DAQInterface could launch processes in parallel across nodes
Something that came up during Monday's artdaq meeting: when we're using direct process management, during the boot transition DAQInterface sequentially launches processes node-by-node. E.g., if it's booting artdaq processes on both mu2edaq01 and mu2edaq11, it'll first launch the mu2edaq01 processes, and only then launch the mu2edaq11 processes (or vice versa). It's probably worth looking into the possibility of having DAQInterface launch processes across nodes at the same time, as this may speed things up. Of course, additional thought will need to be given to things like error messages (e.g., if DAQInterface can't launch the processes on either node, you don't want colliding error messages concerning each failure cluttering up the screen).
#1 Updated by John Freeman about 1 year ago
tl;dr : going parallel is not working out as hoped.
I've been running tests on the mu2edaq cluster where I run 20 boardreaders each on mu2edaq01, mu2edaq04, mu2edaq05, mu2edaq06, mu2edaq07, mu2edaq10, mu2edaq11, mu2edaq12 (8 nodes == 160 boardreaders) along with an eventbuilder and datalogger on the same node I'm running DAQInterface on (mu2edaq11). DAQ setup script is /home/jcfree/artdaq-demo_v3_06_00/setupARTDAQDEMO.
Unfortunately, results aren't too promising. If I run using the standard develop branch, which loops over the hosts sequentially, boot time hovers around 50 seconds - e.g., 11:56:10 - 11:56:58 (today). If I try using "from multiprocessing.pool import ThreadPool" and then have the "pool" variable be an instance of ThreadPool whose argument is the # of processors on the node (56), and then run
pool.map(launch_procs_on_host, [host for host in launch_commands_to_run_on_host.keys()])
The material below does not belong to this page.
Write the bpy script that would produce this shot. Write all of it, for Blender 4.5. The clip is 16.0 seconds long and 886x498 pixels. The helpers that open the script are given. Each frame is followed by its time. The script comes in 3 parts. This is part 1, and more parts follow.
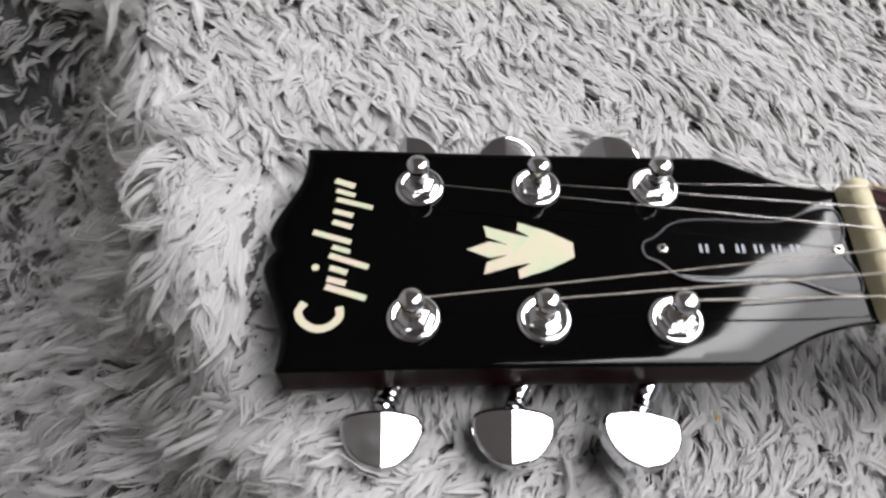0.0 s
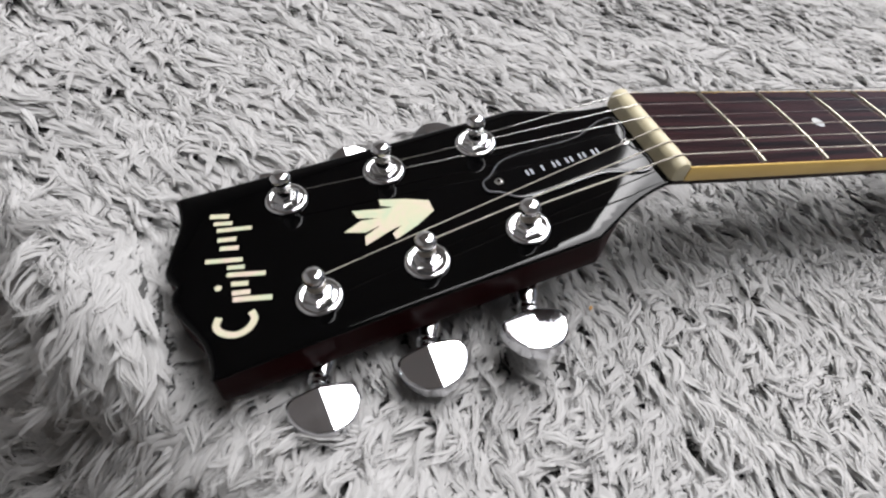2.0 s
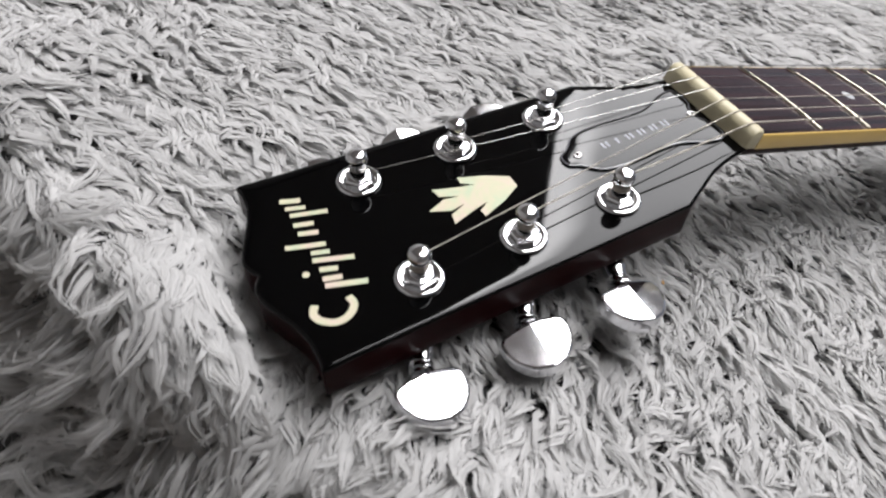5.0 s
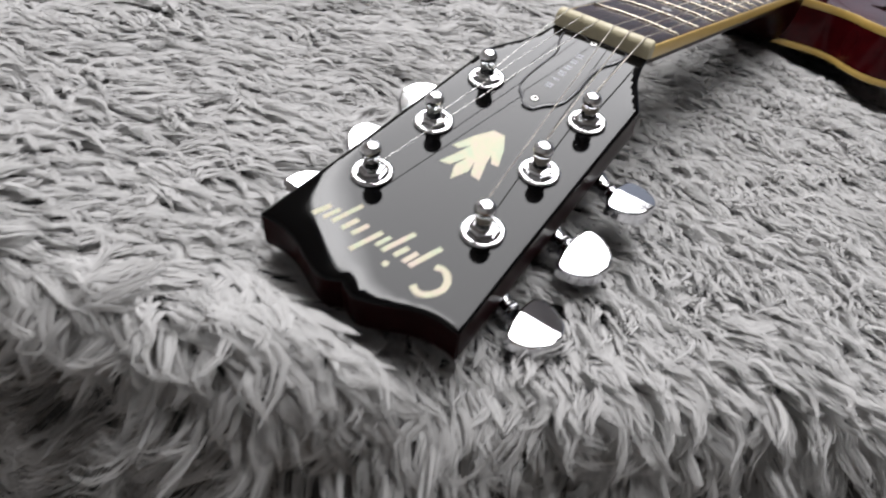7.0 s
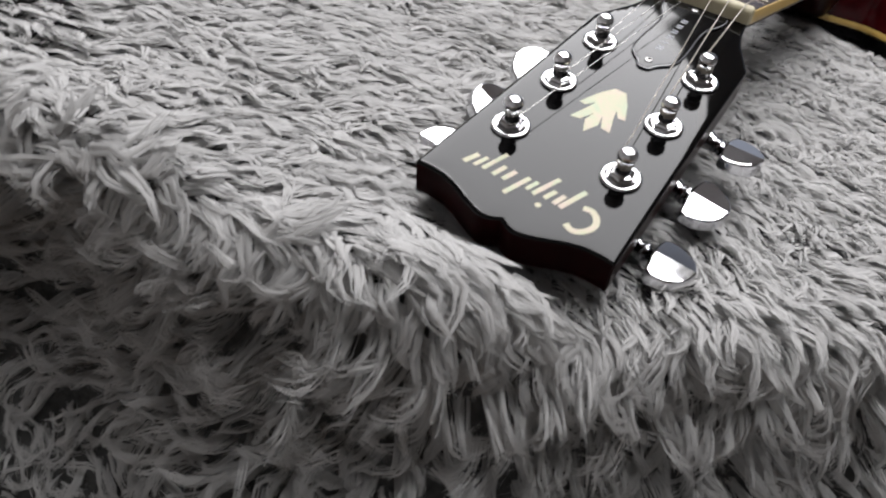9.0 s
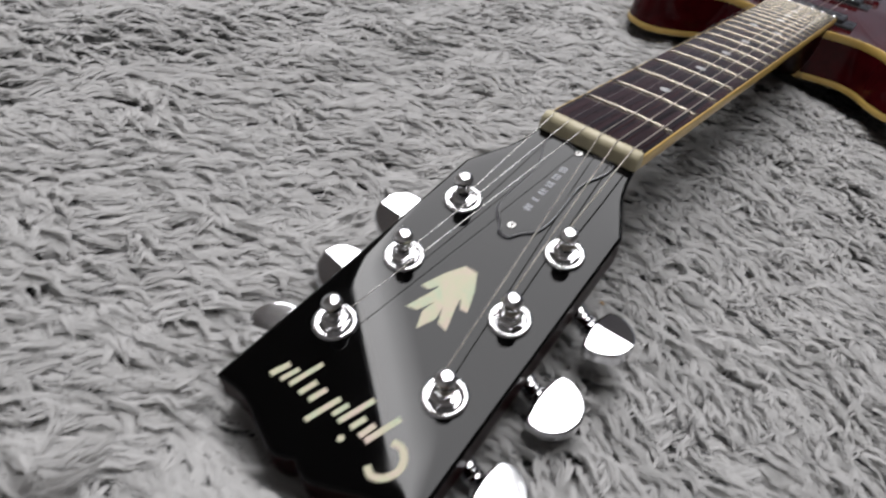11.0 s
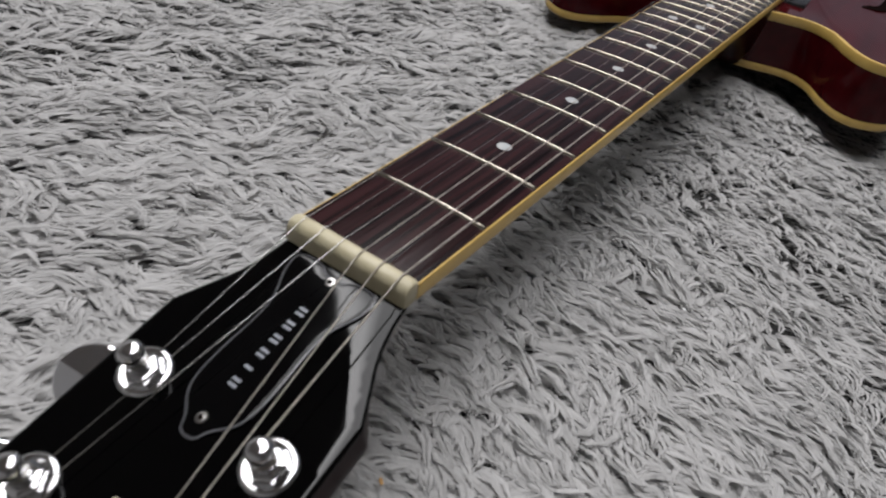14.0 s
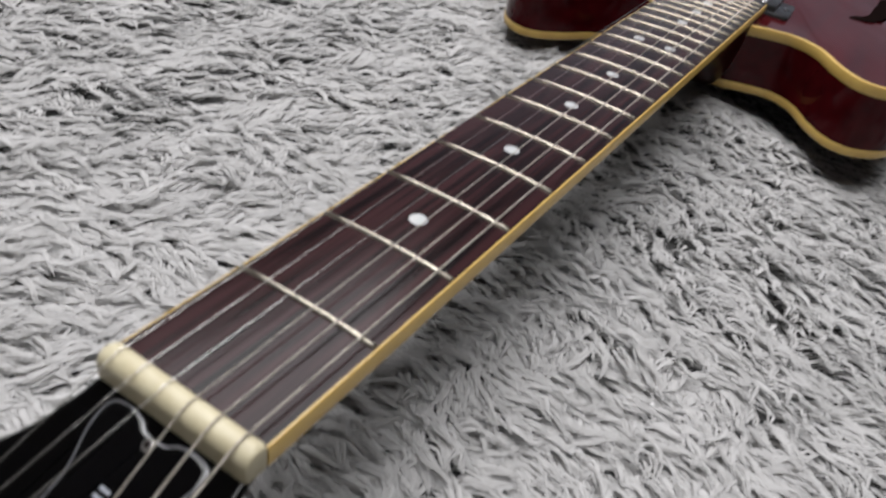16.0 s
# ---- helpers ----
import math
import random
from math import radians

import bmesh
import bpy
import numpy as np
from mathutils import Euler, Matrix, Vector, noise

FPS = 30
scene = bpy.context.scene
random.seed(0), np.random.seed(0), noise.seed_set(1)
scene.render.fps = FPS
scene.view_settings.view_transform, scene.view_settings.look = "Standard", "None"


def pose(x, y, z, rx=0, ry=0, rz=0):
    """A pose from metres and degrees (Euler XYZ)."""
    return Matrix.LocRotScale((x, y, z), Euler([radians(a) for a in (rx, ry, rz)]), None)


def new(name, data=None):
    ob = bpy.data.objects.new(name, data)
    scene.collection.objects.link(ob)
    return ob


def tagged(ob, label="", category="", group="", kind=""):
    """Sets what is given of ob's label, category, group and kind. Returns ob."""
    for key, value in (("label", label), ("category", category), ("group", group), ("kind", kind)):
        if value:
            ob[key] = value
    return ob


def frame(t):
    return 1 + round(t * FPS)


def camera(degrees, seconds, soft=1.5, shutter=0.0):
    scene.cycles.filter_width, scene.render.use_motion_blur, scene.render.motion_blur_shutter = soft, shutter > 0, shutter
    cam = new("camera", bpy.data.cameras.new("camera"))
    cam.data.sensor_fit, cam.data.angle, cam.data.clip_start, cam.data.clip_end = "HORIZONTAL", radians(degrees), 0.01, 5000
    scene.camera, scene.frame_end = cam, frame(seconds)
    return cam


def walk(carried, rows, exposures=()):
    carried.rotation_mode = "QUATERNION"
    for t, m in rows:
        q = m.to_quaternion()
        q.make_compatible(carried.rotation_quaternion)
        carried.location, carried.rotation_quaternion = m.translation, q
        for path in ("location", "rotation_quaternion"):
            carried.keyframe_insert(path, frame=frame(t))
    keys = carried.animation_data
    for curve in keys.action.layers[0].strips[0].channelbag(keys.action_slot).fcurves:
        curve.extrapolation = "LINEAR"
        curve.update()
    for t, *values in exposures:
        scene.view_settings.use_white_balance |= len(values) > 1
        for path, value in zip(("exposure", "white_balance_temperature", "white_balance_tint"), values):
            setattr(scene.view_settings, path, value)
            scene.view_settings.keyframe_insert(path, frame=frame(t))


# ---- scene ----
from mathutils import geometry

# The guitar's own frame: x from the nut towards the body, y towards the treble side, z out of the fingerboard.
# It lies rolled by 4.75 degrees on the pile of the blanket.
GUITAR = pose(0, 0, 0.0675, -4.75, 0, 0)
cam = camera(64.32, 16.0, soft=2.15, shutter=0.5)
cam.data.dof.use_dof, cam.data.dof.focus_distance, cam.data.dof.aperture_fstop = True, 0.31, 20.0
PATH = [
    (0, -0.16157, -0.10508, 0.11916, -24.263, -54.404, 30.352),
    (0.5, -0.16038, -0.10962, 0.11070, -27.673, -51.937, 26.139),
    (1, -0.16143, -0.13079, 0.11559, -28.566, -46.944, 18.714),
    (1.5, -0.17438, -0.14695, 0.11838, -33.405, -45.083, 18.254),
    (2, -0.17806, -0.15052, 0.11803, -35.978, -42.578, 20.193),
    (2.5, -0.18877, -0.14745, 0.11555, -36.256, -42.434, 19.711),
    (3, -0.18972, -0.15097, 0.10572, -36.094, -42.292, 19.890),
    (3.5, -0.20579, -0.14698, 0.10486, -36.936, -40.749, 22.166),
    (4, -0.20956, -0.14740, 0.09749, -38.488, -40.540, 23.502),
    (4.2, -0.20705, -0.14698, 0.09980, -37.841, -40.999, 23.093),
    (6.3, -0.26993, -0.09551, 0.06387, -58.865, -35.015, 16.353),
    (6.5, -0.27658, -0.09359, 0.06639, -60.349, -35.182, 15.355),
    (7, -0.29544, -0.09134, 0.06053, -65.081, -31.405, 15.464),
    (7.5, -0.33451, -0.06443, 0.04764, -65.896, -31.065, 15.559),
    (8, -0.34730, -0.06807, 0.04236, -63.985, -32.012, 15.944),
    (8.2, -0.34845, -0.06821, 0.04246, -63.972, -32.316, 15.883),
    (10.3, -0.29358, -0.06943, 0.08088, -66.257, -32.832, 15.137),
    (10.5, -0.28388, -0.07256, 0.08733, -65.999, -33.047, 15.300),
    (11, -0.25863, -0.07819, 0.10498, -63.195, -33.731, 14.690),
    (11.5, -0.22638, -0.08985, 0.12027, -64.030, -34.071, 14.492),
    (12, -0.21058, -0.09820, 0.12618, -62.929, -35.234, 14.598),
    (12.5, -0.19895, -0.09182, 0.13015, -64.583, -36.276, 15.407),
    (13, -0.17702, -0.09636, 0.13048, -63.223, -37.304, 13.182),
    (13.5, -0.15341, -0.09130, 0.12525, -63.503, -36.713, 11.825),
    (14, -0.12845, -0.09002, 0.12303, -63.587, -37.200, 12.172),
    (14.5, -0.10064, -0.08923, 0.11315, -63.933, -37.172, 11.390),
    (15, -0.07743, -0.08342, 0.10777, -64.183, -37.422, 11.042),
    (15.5, -0.06488, -0.08132, 0.09844, -63.469, -37.669, 11.078),
    (16, -0.06410, -0.08033, 0.11701, -64.539, -36.721, 11.464),
]
EXPOSURES = [(0.0, 0.37), (4.2, 0.43), (6.5, 0.32), (8.2, 0.3), (10.4, 0.14), (11.0, -0.13), (11.5, -0.31), (12.5, -0.26), (14.0, -0.3), (14.5, -0.05), (15.0, 0.05), (16.0, 0.1)]
walk(cam, [(t, GUITAR @ pose(x, y, z, 90 + pitch, 0, yaw) @ pose(0, 0, 0, 0, 0, roll)) for t, x, y, z, yaw, pitch, roll in PATH],
     exposures=EXPOSURES)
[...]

...where launch_procs_on_host is a wrapper function I've created around a block of code which is typically sequentially looped on, then it takes about a minute (e.g., 12:21:29 - 12:22:28). And to quote my own notes "Yes, I double checked that we were in direct mode, and that I had a freshly-launched DAQInterface"
As a crosscheck, I tried a different threading technique, in which I did "from threading import Thread" and used this snippet:
threads =  for host in launch_commands_to_run_on_host: launch_procs_on_host(host) t = Thread(target=launch_procs_on_host, args=(self, host)) threads.append(t) t.start() for t in threads: t.join()
...and again, the boot sequence took about a minute (e.g., 12:51:03 - 12:52:03).
#2 Updated by John Freeman 10 months ago
During a discussion of SBN needs at yesterday's meeting, one of those needs was "a faster boot transition". It was agreed that attempting to launch processes in a parallel across nodes was a good idea. At the time, I'd forgotten that I'd attempted this back in the summer without much success, but it's at least worth a second attempt given that this is no longer merely something the group considers a cool idea, but rather, something requested by an experiment.